>> START Recorded data

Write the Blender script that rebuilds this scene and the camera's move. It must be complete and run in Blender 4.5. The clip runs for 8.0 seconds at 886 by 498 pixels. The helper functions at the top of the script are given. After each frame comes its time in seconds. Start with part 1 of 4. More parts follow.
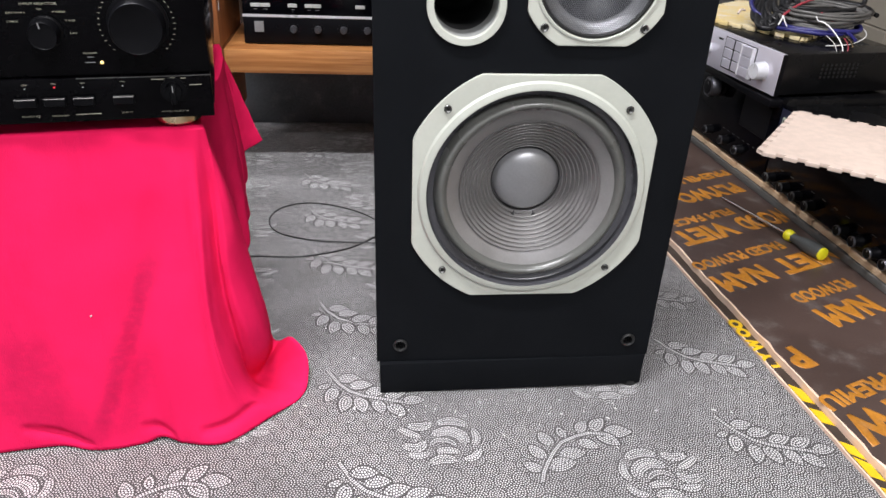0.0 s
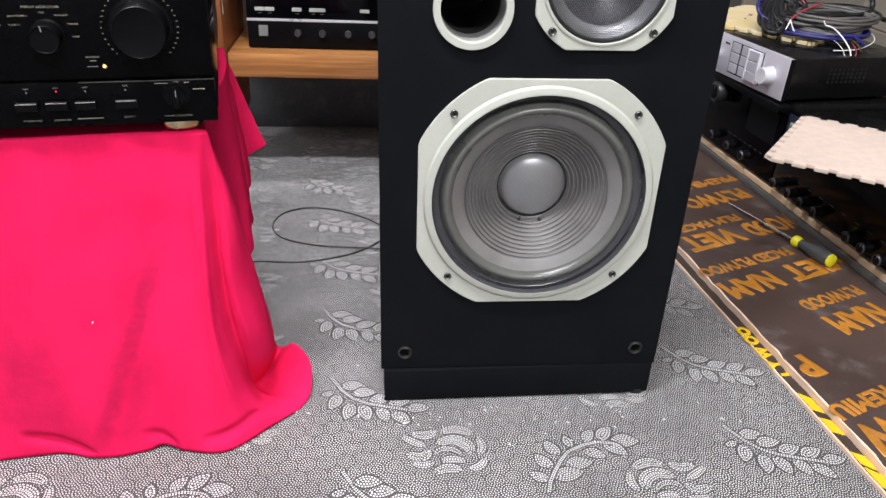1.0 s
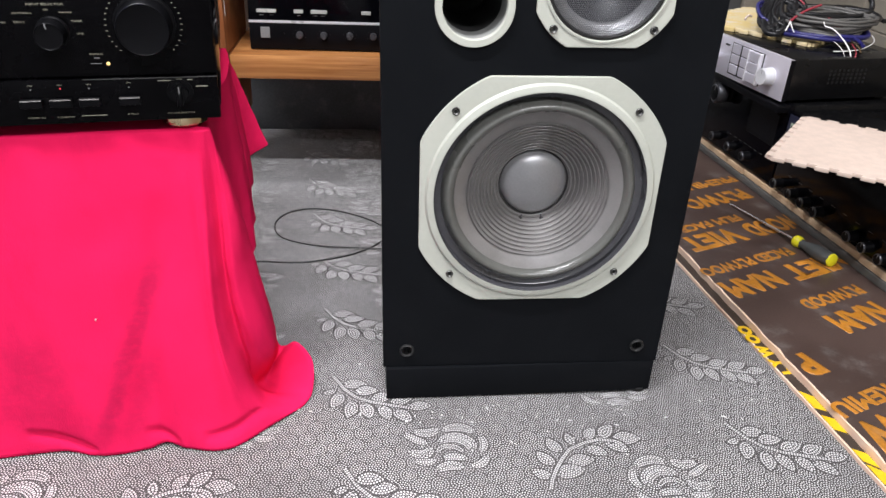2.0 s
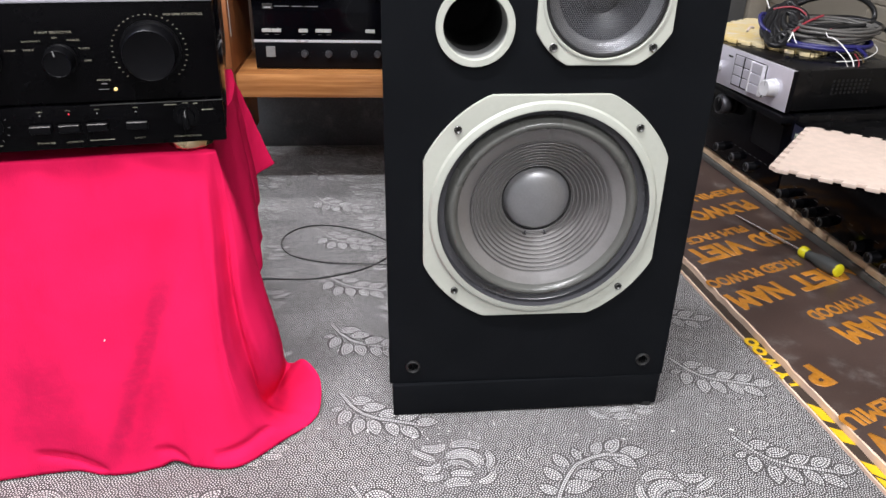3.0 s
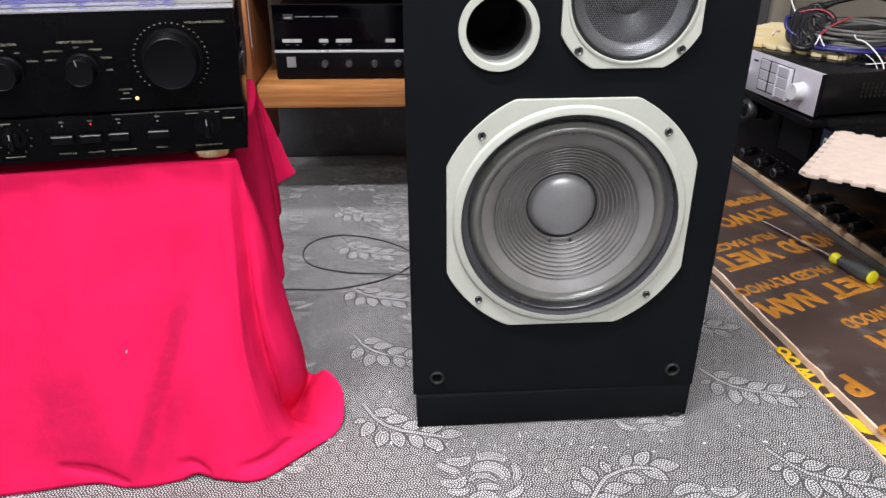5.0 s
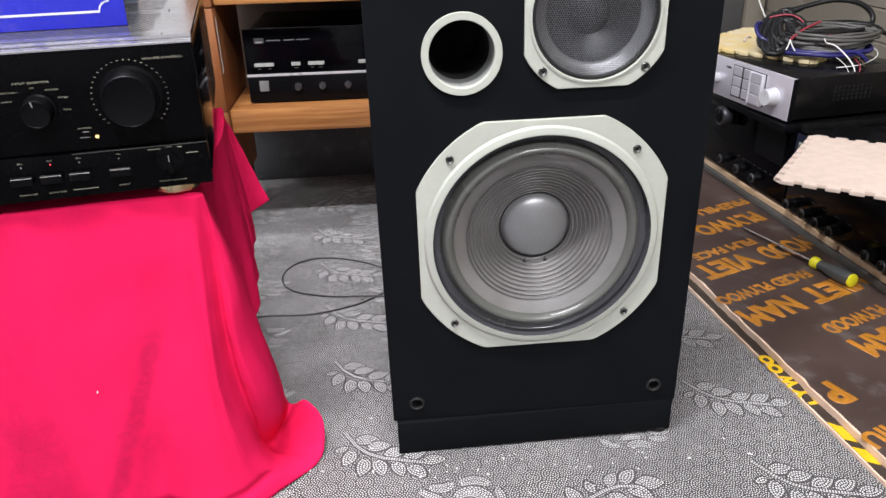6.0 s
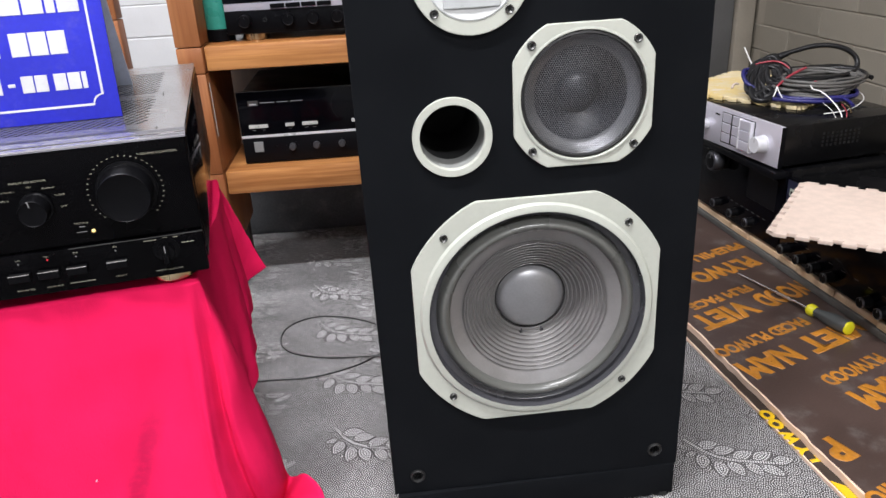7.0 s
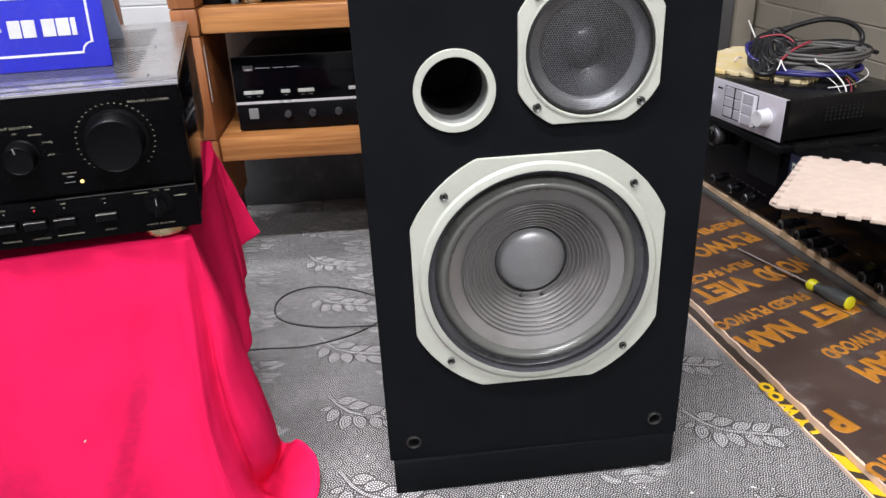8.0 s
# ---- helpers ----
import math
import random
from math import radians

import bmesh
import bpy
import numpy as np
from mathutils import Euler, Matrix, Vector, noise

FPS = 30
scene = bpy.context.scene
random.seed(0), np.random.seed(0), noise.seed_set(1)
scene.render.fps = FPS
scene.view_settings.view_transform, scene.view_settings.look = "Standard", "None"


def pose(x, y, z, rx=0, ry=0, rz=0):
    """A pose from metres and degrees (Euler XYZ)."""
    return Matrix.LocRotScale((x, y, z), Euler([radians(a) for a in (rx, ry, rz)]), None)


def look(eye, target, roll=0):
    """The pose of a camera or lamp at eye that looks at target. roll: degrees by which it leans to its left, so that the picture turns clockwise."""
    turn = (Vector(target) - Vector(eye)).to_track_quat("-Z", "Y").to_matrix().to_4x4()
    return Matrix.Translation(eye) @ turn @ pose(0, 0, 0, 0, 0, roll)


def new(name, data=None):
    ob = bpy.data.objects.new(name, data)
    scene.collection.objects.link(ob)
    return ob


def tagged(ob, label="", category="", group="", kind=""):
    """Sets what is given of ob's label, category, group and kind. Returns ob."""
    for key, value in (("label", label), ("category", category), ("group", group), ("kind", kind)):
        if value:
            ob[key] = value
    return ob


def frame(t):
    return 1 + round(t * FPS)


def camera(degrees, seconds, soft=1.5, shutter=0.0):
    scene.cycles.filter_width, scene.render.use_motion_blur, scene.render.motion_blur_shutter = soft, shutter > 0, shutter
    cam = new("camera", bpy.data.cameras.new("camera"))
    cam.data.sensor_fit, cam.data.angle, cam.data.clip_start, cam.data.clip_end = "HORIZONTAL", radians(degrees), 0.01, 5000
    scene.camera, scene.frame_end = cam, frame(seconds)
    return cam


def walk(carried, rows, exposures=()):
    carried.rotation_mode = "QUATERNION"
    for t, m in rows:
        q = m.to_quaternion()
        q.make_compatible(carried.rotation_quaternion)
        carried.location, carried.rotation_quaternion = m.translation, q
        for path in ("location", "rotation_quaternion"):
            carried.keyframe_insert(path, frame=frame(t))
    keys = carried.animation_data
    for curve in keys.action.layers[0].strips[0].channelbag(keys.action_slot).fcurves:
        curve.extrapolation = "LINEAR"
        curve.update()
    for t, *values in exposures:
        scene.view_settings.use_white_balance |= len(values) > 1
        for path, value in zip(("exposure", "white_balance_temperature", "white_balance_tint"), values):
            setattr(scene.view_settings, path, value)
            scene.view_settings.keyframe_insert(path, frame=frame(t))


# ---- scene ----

# ------------------------------------------------------------------ camera
cam = camera(62.3, 8.0)
PATH = [
    (0, (0.085, -0.008, 0.676), (0.276, 1.731, -0.292), 2.8),
    (0.5, (0.064, -0.01, 0.67), (0.25, 1.731, -0.296), 2.9),
    (1, (0.083, 0.003, 0.673), (0.266, 1.749, -0.286), 2.8),
    (1.5, (0.092, 0.0, 0.666), (0.271, 1.75, -0.287), 2.8),
    (1.7, (0.085, -0.002, 0.667), (0.266, 1.748, -0.284), 2.8),
    (2.8, (0.079, -0.006, 0.66), (0.244, 1.759, -0.265), 1.9),
    (3, (0.086, -0.007, 0.675), (0.244, 1.762, -0.244), 1.6),
    (3.5, (0.088, -0.005, 0.679), (0.23, 1.777, -0.217), 1.3),
    (4, (0.065, -0.001, 0.682), (0.176, 1.784, -0.213), 1.0),
    (4.2, (0.069, 0.0, 0.676), (0.176, 1.786, -0.217), 1.0),
    (5.3, (0.086, 0.014, 0.665), (0.193, 1.8, -0.229), -0.1),
    (5.5, (0.09, 0.023, 0.666), (0.201, 1.809, -0.227), -0.5),
    (6, (0.104, 0.019, 0.677), (0.236, 1.816, -0.192), -1.5),
    (6.5, (0.105, 0.033, 0.738), (0.241, 1.858, -0.069), -2.7),
    (7, (0.111, 0.037, 0.73), (0.253, 1.865, -0.069), -3.0),
    (7.5, (0.11, 0.044, 0.714), (0.259, 1.866, -0.099), -2.7),
    (8, (0.104, 0.046, 0.696), (0.259, 1.855, -0.142), -2.1),
]
walk(cam, [(t, look(eye, target, roll)) for t, eye, target, roll in PATH], [(0, 0.0), (8, 0.0)])

# ------------------------------------------------------------------ light
world = bpy.data.worlds.new("world")
world.use_nodes = True
world.node_tree.nodes["Background"].inputs[0].default_value = (0.75, 0.85, 1.0, 1)
world.node_tree.nodes["Background"].inputs[1].default_value = 0.05
scene.world = world
# First tube follows the rack's shadow edge; the other two are added fill.
TUBES = [((-0.38, 0.20, 2.585), 1.2, 0.09, 92.0), ((0.45, -1.25, 2.585), 1.2, 0.09, 90.0), ((-0.75, 1.55, 2.585), 1.2, 0.09, 40.0)]
for place, length, width, power in TUBES:
    lamp = bpy.data.lights.new("room_light", "AREA")
    lamp.shape, lamp.size, lamp.size_y, lamp.energy = "RECTANGLE", length, width, power
    lamp.color = (0.985, 0.985, 1.03)
    ob = new("room_light", lamp)
    ob.matrix_world = pose(*place)

# ------------------------------------------------------------------ node helpers


class Nodes:
    """A small builder for shader nodes."""

    def __init__(self, name):
        self.m = bpy.data.materials.new(name)
        self.m.use_nodes = True
        self.t = self.m.node_tree
        self.bsdf = self.t.nodes["Principled BSDF"]
        self.out = self.t.nodes["Material Output"]

    def put(self, sock, v):
        if hasattr(v, "is_output"):
            self.t.links.new(v, sock)
        elif isinstance(v, (tuple, list)) and len(v) == 3 and len(sock.default_value) == 4:
            sock.default_value = (*v, 1)
        else:
            sock.default_value = v

    def node(self, kind, ins=None, **props):
        n = self.t.nodes.new(kind)
        for k, v in props.items():
            setattr(n, k, v)
        for k, v in (ins or {}).items():
            self.put(n.inputs[k], v)
        return n

    def math(self, op, a, b=0.0, c=0.0):
        return self.node("ShaderNodeMath", {0: a, 1: b, 2: c}, operation=op).outputs[0]

    def vec(self, op, a, b=(0, 0, 0)):
        n = self.node("ShaderNodeVectorMath", {0: a, 1: b}, operation=op)
        return n.outputs["Value"] if op in ("LENGTH", "DOT_PRODUCT") else n.outputs[0]

    def ramp(self, v, a, b, lo=0.0, hi=1.0):
        return self.node("ShaderNodeMapRange", {0: v, 1: a, 2: b, 3: lo, 4: hi}, interpolation_type="SMOOTHSTEP").outputs[0]

    def noise(self, vec, scale, detail=3.0, rough=0.55):
        return self.node("ShaderNodeTexNoise", {"Vector": vec, "Scale": scale, "Detail": detail, "Roughness": rough}).outputs["Fac"]

    def mix(self, f, a, b):
        n = self.node("ShaderNodeMix", data_type="RGBA")
        self.put(n.inputs[0], f), self.put(n.inputs[6], a), self.put(n.inputs[7], b)
        return n.outputs[2]

    def coord(self, which="Object"):
        return self.node("ShaderNodeTexCoord").outputs[which]

    def stretch(self, vec, s):
        return self.node("ShaderNodeMapping", {"Vector": vec, "Scale": s}).outputs[0]

    def bump(self, h, strength, distance=0.001):
        n = self.node("ShaderNodeBump", {"Height": h, "Strength": strength, "Distance": distance})
        self.put(self.bsdf.inputs["Normal"], n.outputs[0])

    def set(self, **kw):
        for k, v in kw.items():
            self.put(self.bsdf.inputs[k.replace("_", " ")], v)
        return self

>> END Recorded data

Written request - Of the lines above, extract only those from the line with "for path in" to the line with "walk(cam, [(t, look(eye, target, roll))", both included, exactly as written.

Exercise output -
        for path in ("location", "rotation_quaternion"):
            carried.keyframe_insert(path, frame=frame(t))
    keys = carried.animation_data
    for curve in keys.action.layers[0].strips[0].channelbag(keys.action_slot).fcurves:
        curve.extrapolation = "LINEAR"
        curve.update()
    for t, *values in exposures:
        scene.view_settings.use_white_balance |= len(values) > 1
        for path, value in zip(("exposure", "white_balance_temperature", "white_balance_tint"), values):
            setattr(scene.view_settings, path, value)
            scene.view_settings.keyframe_insert(path, frame=frame(t))


# ---- scene ----

# ------------------------------------------------------------------ camera
cam = camera(62.3, 8.0)
PATH = [
    (0, (0.085, -0.008, 0.676), (0.276, 1.731, -0.292), 2.8),
    (0.5, (0.064, -0.01, 0.67), (0.25, 1.731, -0.296), 2.9),
    (1, (0.083, 0.003, 0.673), (0.266, 1.749, -0.286), 2.8),
    (1.5, (0.092, 0.0, 0.666), (0.271, 1.75, -0.287), 2.8),
    (1.7, (0.085, -0.002, 0.667), (0.266, 1.748, -0.284), 2.8),
    (2.8, (0.079, -0.006, 0.66), (0.244, 1.759, -0.265), 1.9),
    (3, (0.086, -0.007, 0.675), (0.244, 1.762, -0.244), 1.6),
    (3.5, (0.088, -0.005, 0.679), (0.23, 1.777, -0.217), 1.3),
    (4, (0.065, -0.001, 0.682), (0.176, 1.784, -0.213), 1.0),
    (4.2, (0.069, 0.0, 0.676), (0.176, 1.786, -0.217), 1.0),
    (5.3, (0.086, 0.014, 0.665), (0.193, 1.8, -0.229), -0.1),
    (5.5, (0.09, 0.023, 0.666), (0.201, 1.809, -0.227), -0.5),
    (6, (0.104, 0.019, 0.677), (0.236, 1.816, -0.192), -1.5),
    (6.5, (0.105, 0.033, 0.738), (0.241, 1.858, -0.069), -2.7),
    (7, (0.111, 0.037, 0.73), (0.253, 1.865, -0.069), -3.0),
    (7.5, (0.11, 0.044, 0.714), (0.259, 1.866, -0.099), -2.7),
    (8, (0.104, 0.046, 0.696), (0.259, 1.855, -0.142), -2.1),
]
walk(cam, [(t, look(eye, target, roll)) for t, eye, target, roll in PATH], [(0, 0.0), (8, 0.0)])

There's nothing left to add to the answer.